9780140380682
An island like you share button
Judith Ortiz Cofer
Format Paperback
Dimensions 4.44 (w) x 7.20 (h) x 0.38 (d)
Pages 176
Publisher New York : Puffin Books, 1996.
Publication Date 12/28/1996
ISBN 9780140380682
Book ISBN 10 014038068X
About Book
Twelve stories about young people caught between their Puerto Rican heritage and their American surroundings.
Reviews

Publishers Weekly - Publisher's Weekly

Cofer's (Silent Dancing: A Partial Remembrance of a Puerto Rican Childhood) 12 consistently sparkling, sharp short stories pungently recreate the atmosphere of a Puerto Rican barrio in Paterson, N.J. A different teenager is the focus of each entry, but the characters and the settings throughout are linked, often to great effect. In the poignant "Don Jos of La Mancha,'' Yolanda observes both critically and sympathetically as her widowed mother gingerly approaches a new relationship—with a man Yolanda considers a clueless hick; the reader has previously met Yolanda in "The One Who Watches,'' in which Yolanda's friend Doris describes the fear and anger she experiences as Yolanda goes shoplifting. In the surreally horrifying "Matoa's Mirror,'' Kenny gets high on a mixture of drugs and then watches himself in a mirror, as if he's on TV, while he is getting beaten up outside his building. The overarching theme—the struggle to transcend one's roots but never succeeding (nor really wanting to)—is explored with enormous humanity and humor. This fine collection may draw special attention for its depictions of an ethnic group underserved by YA writers, but Cofer's strong writing warrants a close look no matter what the topic. Ages 12-up. (Apr.)
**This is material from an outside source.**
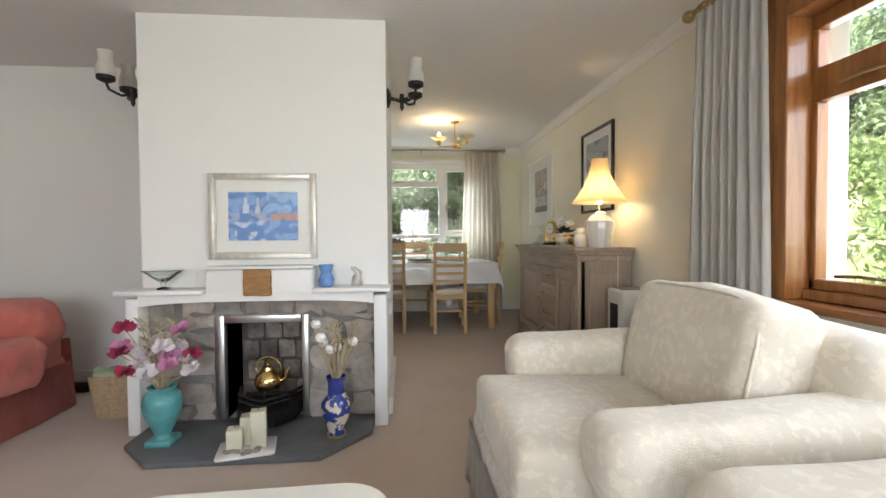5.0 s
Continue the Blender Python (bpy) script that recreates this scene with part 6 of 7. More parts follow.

The ALAN Review - Nancy E. Zuwiyya

In these twelve short stories, Coffer explores ethnicity in Paterson, New Jersey, where these Puerto Rican teenagers live. They complain about parents and trapped lives but also discuss boyfriends and beauty secrets. Coffer shows how teenagers think and respond in stereotypes. She lets the reader see that stereotypical thinking also has affected the way the reader reads. Not only do these teenagers reject their grandparents, but they also reject retarded adults, unwed teen mothers, and their heritage. Coffer also utilizes local color and the Spanish language to validate the experiences of these teenagers, whether at the local pool, the school, or El Building. Most of the stories are told from a first-person female point of view. A couple are third-person with a male protagonist. Students will learn much about perspective. Reading Coffer's book is like living in El Building and getting to know the neighborhood.

Hazel Rochman

"Dating is not a concept adults in our barrio really get." The contemporary teenage voices are candid, funny, weary, and irreverent in these stories about immigrant kids caught between their Puerto Rican families and the pull and push of the American dream. The young people hang out on the street in front of the tenement El Building in Paterson, New Jersey, where the radios are always turned full blast to the Spanish station and the thin walls can't hold the dramas of the real-life "telenovelas." As in her autobiographical adult collection Silent Dancing (1990), Cofer depicts a diverse neighborhood that's warm, vital, and nurturing, and that can be hell if you don't fit in. Some of the best stories are about those who try to leave. Each piece stands alone with its own inner structure, but the stories also gain from each other, and characters reappear in major and minor roles. The teen narrators sometimes sound too articulate, their metaphors overexplained, but no neat resolutions are offered, and the metaphor can get it just right (the people next door "could be either fighting or dancing"). Between the generations, there is tenderness and anger, sometimes shame. In one story, a teenage girl despises the newcomer just arrived from the island, but to her widowed mother, the hick ("jibaro") represents all she's homesick for. Raul Colon's glowing cover captures what's best about this collection: the sense of the individual in the pulsing, crowded street.